The focus of the talking has been that $125,000 a year is an awfully hefty sum for a city manager, considering that the average median income in the area is in the $30,000-a-year range.

I don’t know personally that one has to do with the other, but let’s go with the idea that we need to come up with some metric for comparing and contrasting the numbers so that we can get a sense of where things stand on this.

The first thing that we need to do is figure out where the pay for a city manager in Waynesboro compares to local-government administrative positions across the region here. By that metric, Walker might be a bit underpaid. Staunton city manager Steve Owen is paid $145,080, for instance, and the assistant city manager in the Queen City, Jim Halasz, makes $110,149 annually.

The assistant city manager in Charlottesville, Maurice Jones, almost makes what Walker does in the top job in Waynesboro – $122,408. The city manager in Charlottesville, Gary O’Connell, is paid $167,939 a year.

Back on our side of the hill, Harrisonburg city manager Kurt Hodgen is paid $137,500 a year, about 10 percent higher than Walker’s current contract in Waynesboro. And the county administrator in Augusta, Pat Coffield, makes $141,446 a year, about 12 percent more than Walker.

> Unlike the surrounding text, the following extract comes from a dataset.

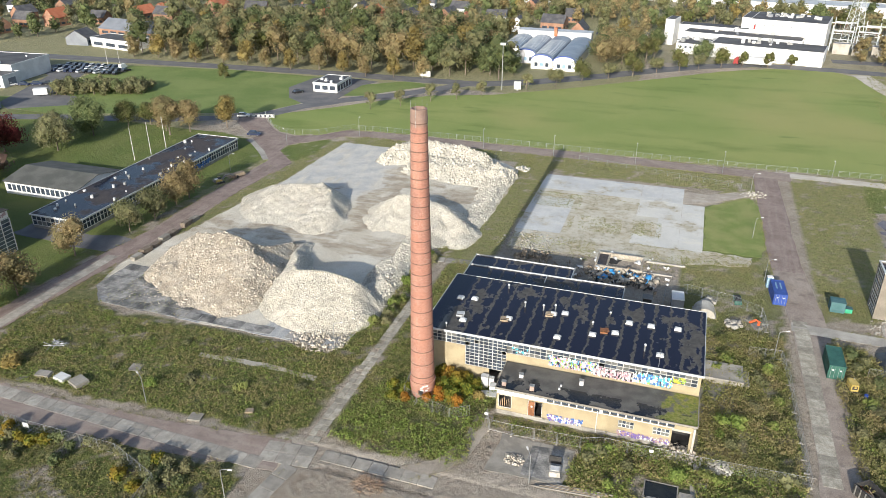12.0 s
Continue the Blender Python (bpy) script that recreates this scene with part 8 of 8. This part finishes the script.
heras([(43.8, 108), (44.0, 98), (44.3, 88.5), (45.2, 80.2), (47.6, 79.2), (53.5, 77.3), (56.2, 79.0)], "grey steel site fence round the chimney and hall")
heras([(58.8, 79.2), (59.8, 76.8), (63.2, 76.7), (73.0, 77.2), (76.2, 78.1), (89.1, 78.3), (103.2, 78.8)], "grey steel site fence before the annex")
heras([(103.0, 79.0), (102.8, 84.6), (102.2, 102.4), (101.4, 109.4), (96.2, 108.9)], "grey steel site fence along the east road")
heras([(98.0, 115.8), (99.6, 118), (99.0, 123.5), (94, 126.4), (85.6, 128.2), (81.6, 125.6), (81.4, 119.5)], "grey steel site fence behind the hall")
heras([(114.2, 108.4), (122.8, 108.2)], "grey steel site fence by the covered heap")
heras([(-8.8, 55.8), (-3.6, 55.2), (11.9, 55.2), (20.7, 52.0), (21.1, 44.0)], "grey steel site fence along the southern lot")
sgn = empty("notice_board", -3.7, 55.0, 0.9, 2, label="white notice board on the site fence", category="sign")
part("board", Build().box(0, -0.06, 0, 1.0, 0.03, 0.8), M_WHITE, sgn)
part("clip", Build().box(0, -0.03, 0.7, 0.5, 0.04, 0.06), M_STEEL, sgn)
for x, y in ((58.9, 78.7), (82.6, 78.1)):
    s2 = empty("notice_board", x, y, 1.2, 0, label="small white notice on the site fence", category="sign")
    part("board", Build().box(0, -0.1, 0, 0.6, 0.02, 0.45), M_WHITE, s2)
    part("clip", Build().box(0, -0.06, 0.38, 0.3, 0.08, 0.04), M_STEEL, s2)


# ---- vehicles and distant furniture ----
def car_kind(color, label, van=False):
    top = empty("car", label=label, category="car")
    h = 1.1 if van else 0.62
    part("body", Build().side([(-2.1, 0.35), (2.1, 0.35), (2.15, 0.75), (1.2, 0.92), (-2.0, 0.95), (-2.15, 0.7)], -0.86, 0.86), color, top)
    part("cabin", Build().side([(-1.9, 0.93), (1.0, 0.9), (0.35, 0.85 + h), (-1.5, 0.85 + h)] if not van else [(-2.05, 0.93), (1.3, 0.9), (0.8, 1.9), (-2.0, 1.95)], -0.76, 0.76), M_GLASS if not van else color, top)
    part("roof", Build().box(-0.58 if not van else -0.6, 0, 0.86 + h if not van else 1.93, 1.75 if not van else 2.7, 1.4, 0.05), color, top)
    for sx in (-1.3, 1.35):
        for sy in (-0.8, 0.8):
            w = part("wheel", Build().tube((sx, sy - 0.1, 0.32), (sx, sy + 0.1, 0.32), 0.32, None, 12), M_BLACK, top)
            part("rim", Build().tube((sx, sy * 1.13 - 0.02, 0.32), (sx, sy * 1.13 + 0.02, 0.32), 0.19, None, 8), M_STEEL, w)
    return top


CARS = [car_kind(plain("car_paint_" + n, c, tuple(v * 0.9 for v in c), 1, 4, 0.25, fine=0.02), n + " parked car", v) for n, c, v in
        (("dark blue", (0.03, 0.04, 0.08), False), ("silver grey", (0.45, 0.46, 0.48), False), ("black", (0.025, 0.025, 0.028), False), ("white", (0.75, 0.75, 0.75), False), ("plain white", (0.78, 0.78, 0.77), True))]
for c in CARS:
    tagged(c, label=c["label"] + (" van on asphalt" if "plain" in c["label"] else " on grey asphalt"))
rc = random.Random(31)
car_spots = [(-49.0, 190.4, 10), (-56.5, 252, 20), (-62, 243, 60), (-59, 256, 20), (-64, 208, 20)]
for k in range(34):
    car_spots.append((-182 + 2.9 * (k % 12) + rc.uniform(-0.4, 0.4), 243.5 + 5.6 * (k // 12) + 0.3 * (k % 12), 86 + rc.uniform(-6, 6)))
for k in range(7):
    car_spots.append((-176 + 4.2 * k, 217 + 2.2 * k, 30 + rc.uniform(-20, 20)))
car_spots += [(247 + 3 * k, 200 + rc.uniform(-1, 1), 90) for k in range(2)] + [(300 + rc.uniform(-4, 4), 215 + 18 * k, 90) for k in range(4)] + [(328 + 4 * k, 330 + rc.uniform(-1, 2), 84) for k in range(12)] + [(316 + 3 * k, 250 + k, 60) for k in range(5)]
car_spots += [(30 + 4.2 * k, 398 + rc.uniform(-3, 14), 80) for k in range(12)]
used = set()
for k, (x, y, a) in enumerate(car_spots):
    c = CARS[0] if k == 0 else rc.choice(CARS[:3] * 2 + CARS)
    m = pose(x, y, 0.02, 0, 0, a)
    if c.name in used:
        copy_thing(c, m)
    else:
        c.matrix_basis = m
        used.add(c.name)
for c in CARS:
    if c.name not in used:
        c.matrix_basis = pose(-150, 206, 0.02)
van = empty("box_trailer", -152.5, 208.5, 0.02, 30, label="white box trailer parked on the yard", category="trailer")
part("box", Build().box(0, 0, 0.6, 5.0, 2.2, 2.3), M_WHITE, van)
for sy in (-1, 1):
    part("wheel", Build().tube((0, sy * 0.95, 0.35), (0, sy * 1.1, 0.35), 0.35, None, 10), M_BLACK, van)


def lorry(x, y, rz, cabmat, boxmat, label):
    top = empty("lorry", x, y, 0.02, rz, label=label, category="lorry")
    part("cab", Build().side([(-8.4, 0.6), (-6.2, 0.6), (-6.2, 3.4), (-7.2, 3.5), (-8.2, 2.4)], -1.2, 1.2), cabmat, top)
    part("trailer", Build().box(0.8, 0, 1.1, 13.2, 2.5, 2.8), boxmat, top)
    part("chassis", Build().box(-0.5, 0, 0.6, 14.5, 1.2, 0.4), M_BLACK, top)
    for px in (-7.3, -4.6, 3.4, 4.7, 6.0):
        for sy in (-1.1, 1.1):
            part("wheel", Build().tube((px, sy - 0.14, 0.5), (px, sy + 0.14, 0.5), 0.5, None, 12), M_BLACK, top)


lorry(105.6, 350.0, -3, M_REDPAINT, M_WHITE, "articulated lorry with red cab and white trailer")
lorry(346, 322, 20, M_REDPAINT, M_REDPAINT, "dark red articulated lorry on the yard")
trl = empty("flat_trailer", -33.6, 156.0, 0.0, 62, label="low flat trailer loaded with timber", category="trailer")
part("deck", Build().box(0, 0, 0.5, 5.0, 2.0, 0.18), M_WOOD, trl)
part("load", Build().box(0.3, 0, 0.68, 3.8, 1.5, 0.5), M_WOOD, trl)
for sy in (-0.9, 0.9):
    part("wheel", Build().tube((0, sy - 0.12, 0.35), (0, sy + 0.12, 0.35), 0.35, None, 10), M_BLACK, trl)


def pole_kind(name, h, r, label, category, mat):
    top = empty(name, label=label, category=category)
    part("pole", Build().tube((0, 0, -0.2), (0, 0, h), r, r * 0.6, 8), mat, top)
    part("cap", Build().tube((0, 0, h), (0, 0, h + 0.12), r * 0.9, r * 0.3, 8), mat, top)
    return top


flag = pole_kind("flagpole", 9.5, 0.09, "tall white flagpole on the lawn", "flagpole", M_WHITE)
for k, (x, y) in enumerate([(-69.4, 158.8), (-68.4, 164.8), (-68, 171.2), (-168, 262), (-165, 266), (-172, 290), (-168, 291), (-164, 292), (-236, 216), (-240, 214), (-246, 212), (-252, 210)]):
    m = pose(x, y, 0)
    if k == 0:
        flag.matrix_basis = m
        tagged(flag, group="white flagpoles")
    else:
        copy_thing(flag, m)
for x, y, c in ((-228, 215, M_REDPAINT), (-225.5, 216, M_YELLOW), (-223, 217, M_REDPAINT)):
    bn = empty("banner_flag", x, y, 0, 20, label="tall vertical advertising flag on a pole", category="flag")
    part("pole", Build().tube((0, 0, -0.2), (0, 0, 11), 0.08, 0.05, 6), M_WHITE, bn)
    part("cloth", Build().box(0.55, 0, 5.5, 1.0, 0.03, 5.2), c, bn)
floods = empty("floodlight_mast", 10.9, 273, 0, 0, label="tall floodlight mast beside the road", category="mast")
part("pole", Build().tube((0, 0, -0.2), (0, 0, 17.6), 0.22, 0.12, 10), M_STEEL, floods)
for k in range(3):
    part("floodlight", Build().box(-0.7 + 0.7 * k, -0.25, 17.2, 0.55, 0.3, 0.9), M_WHITE, floods)
brd = empty("billboard", 17.0, 273.6, 0, 10, label="white double-sided advertising column", category="sign")
part("panel", Build().box(0, 0, 0.6, 2.6, 0.4, 3.0), M_WHITE, brd)
part("foot", Build().box(0, 0, -0.1, 0.6, 0.3, 0.7), M_STEEL, brd)
brd = empty("billboard", -24.0, 281.5, 0, 2, label="white notice panel on a long rail by the road", category="sign")
part("panel", Build().box(0, 0, 0.9, 4.6, 0.15, 2.2), M_WHITE, brd)
part("foot", Build().box(-1.2, 0, -0.1, 0.2, 0.2, 1.0).box(1.2, 0, -0.1, 0.2, 0.2, 1.0), M_STEEL, brd)
gate = empty("road_gate", -57.0, 209.0, 0, 15, label="white barrier gate across the site entrance", category="gate")
part("gate_frame", Build().tube((-4, 0, 1.2), (4, 0, 1.2), 0.07).tube((-4, 0, 0.2), (4, 0, 0.2), 0.07), M_WHITE, gate)
for k in range(5):
    part("board", Build().box(-3.2 + 1.6 * k, 0, 0.45, 1.0, 0.06, 0.55), M_WHITE, gate)
for u in (-4, 4):
    part("post", Build().tube((u, 0, -0.2), (u, 0, 1.6), 0.1), M_STEEL, gate)
kiosk = empty("field_cabin", 221.5, 224, 0, -15, label="small white goal-like cabin near the trees", category="cabin")
part("body", Build().box(0, 0, -0.1, 4.6, 2.4, 2.2), M_GREYCLAD, kiosk)
part("front_frame", Build().box(1.7, -1.25, 0, 1.3, 0.1, 2.2), M_WHITE, kiosk)
part("roof", Build().box(0, 0, 2.1, 4.8, 2.6, 0.12), M_GREYPAINT, kiosk)


# ---- transformer yard ----
def portal(x, y, rz, w, h):
    top = empty("gantry", x, y, 0, rz, label="steel busbar gantry of the transformer yard", category="gantry", group="transformer yard gantries")
    for u in (-w / 2, w / 2):
        part("leg", Build().tube((u, 0, -0.2), (u, 0, h + 2), 0.28, 0.2, 6), M_PALESTEEL, top)
    part("beam", Build().box(0, 0, h - 0.5, w, 0.5, 0.5).box(0, 0, h * 0.55, w, 0.3, 0.3), M_PALESTEEL, top)
    for k in range(3):
        part("insulator", Build().tube((-w / 3 + w / 3 * k, 0, h - 1.8), (-w / 3 + w / 3 * k, 0, h - 0.4), 0.16, None, 6), M_BROWNC, top)


M_PALESTEEL = plain("pale_grey_steel", (0.42, 0.45, 0.44), (0.52, 0.55, 0.54), 1, 6, 0.6)
M_BROWNC = plain("brown_ceramic", (0.14, 0.07, 0.045), (0.18, 0.09, 0.06), 1, 6, 0.3)
for k, (x, y, w, h) in enumerate([(146, 398, 9, 10), (157, 396, 9, 10), (168, 393, 9, 8), (146, 408, 9, 12), (158, 406, 10, 11), (171, 402, 10, 10), (181, 398, 9, 9), (150, 418, 10, 11), (164, 416, 10, 10)]):
    portal(x, y, -10, w, h)
for x, y, w in ((146, 393, 7), (162, 389, 7), (152, 391, 3)):
    shed("transformer_house", "small concrete transformer house", x, y, w, 5, 4.6, -10, M_CONC, M_GREYCLAD, category="building")


def pylon(x, y, h):
    top = empty("pylon", x, y, 0, 20, label="grey steel lattice power pylon", category="pylon")

    def w(z):
        return 3.4 * (1 - z / h) + 0.5

    for a in (-1, 1):
        for c in (-1, 1):
            part("leg", Build().tube((a * w(0), c * w(0), -0.2), (a * w(h), c * w(h), h), 0.16, 0.1, 5), M_PALESTEEL, top)
    z = 0.0
    while z < h - 3:
        z2 = z + w(z) * 1.2
        b = Build()
        for (a, c), (d, e) in (((-1, -1), (1, -1)), ((1, -1), (1, 1)), ((1, 1), (-1, 1)), ((-1, 1), (-1, -1))):
            b.tube((a * w(z), c * w(z), z), (d * w(z2), e * w(z2), z2), 0.07, None, 4, False)
            b.tube((d * w(z), e * w(z), z), (a * w(z2), c * w(z2), z2), 0.07, None, 4, False)
        part("bracing", b, M_PALESTEEL, top)
        z = z2
    for z in (h * 0.72, h * 0.84, h * 0.96):
        part("cross_arm", Build().tube((-6, 0, z), (6, 0, z), 0.14, None, 5), M_PALESTEEL, top)


pylon(151, 402, 42)


# ---- loose clods and grit on the churned soil ----
def loose_grit(name, label, polys, count, sizes, mat, seed):
    p = scatter(polys, count, seed, 0.8)
    rng = np.random.default_rng(seed)
    size = sizes[0] * (sizes[1] / sizes[0]) ** (rng.random(len(p)) ** 2.0)
    tagged(part(name, chunks(name, p, size, mat, seed), None), label, "clods", kind="stuff")


M_CLOD = plain("dry_soil_clods", (0.25, 0.215, 0.175), (0.34, 0.295, 0.245), 0.5, 6, 0.95, island=0.3)
loose_grit("soil_clods", "loose dry clods and grit on the churned soil", [[(80, 34), (122, 34), (116, 56), (100, 60), (82, 60)], [(57, 57), (82, 58), (80, 62), (57, 61)]], 3000, (0.05, 0.18), M_CLOD, 71)
loose_grit("sand_clods", "clods of pale sand pushed up by machines", [[(128, 79), (222, 84), (222, 97), (128, 99)], [(138, 98), (150, 98), (150, 180), (138, 180)]], 1000, (0.1, 0.34), M_PALE_ROAD, 72)

brush("bare_shrub", "leafless grey-brown shrub on the churned soil", 47.6, 60.8, 2.3, 1.6, 1.7, 170, (M_TWIG,), 7)

rs = random.Random(88)
for k in range(8, 22):
    sx, sy = (rs.uniform(90.5, 100.5), rs.uniform(84, 114)) if k < 13 else ((rs.uniform(90.5, 101), rs.uniform(71.5, 79)) if k < 17 else (rs.uniform(110.5, 116), rs.uniform(84, 112)))
    shrub(sx, sy, rs.uniform(1.1, 2.0), rs.uniform(1.0, 1.9), rs.choice(["fresh", "pale", "fresh", "olive"]), 260, 0.22, 300 + k, "bushy green scrub among tall weeds")
for k in range(16):
    sx, sy = (rs.uniform(212, 218), rs.uniform(246, 300)) if k < 9 else (rs.uniform(150, 210), rs.uniform(238, 330))
    shrub(sx, sy, rs.uniform(1.4, 3.0), rs.uniform(1.0, 2.2), rs.choice(["olive", "pale", "green"]), 170, 0.42, 400 + k, "low olive bush on the vacant land")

A second metric that I wanted to examine is a comparison of pay for local-government managers to CEOs of some of the big companies and educational institutions in our area. By that measure, all of the managers in local government could be viewed as being significantly underpaid, if you buy the notion, as I do, that the skill sets for running a local government and running a successful business or industry or college or university are pretty much the same.

The closest thing to an apples-to-apples comparison that I could come up with is to compare the salaries of our local city managers and county administrators to the salaries of Ntelos CEO Jim Quarforth (who was paid $450,000 in base salary and $379,413 in bonuses in 2007), UVa. president John Casteen (who was the second-highest-paid public college and university president in the country last year, at $753,672), JMU president Linwood Rose (who made $291,956 in 2005-2006), and Blue Ridge Community College president Jim Perkins (who made $145,000 in 2005-2006).

And this isn’t exactly apples-to-apples, but I looked up the pay for CEOs for Hershey, which has a plant in Augusta County (recently retired head honcho Richard Lenny was paid $1.1 million in salary and $10 million in bonuses in 2006); Meadwestvaco, another company with an operation in Augusta County (CEO John Luke was paid $985,000 and $1.9 million in bonuses in 2006); Gannett, which owns the News Leader in Staunton (CEO Craig Dubow was paid $2.95 million in salary and bonuses in 2006); and Media General, which owns the News Virginian in Waynesboro (CEO J. Stewart Bryan was paid $1.3 million in salary and bonuses in 2005).

Context. That’s what I’m aiming at here.

Is Doug Walker overpaid, underpaid, paid about what he should be? I’ll let you decide on that. And now that you have more in the way of background, I think you can do that better than you could a couple of minutes ago.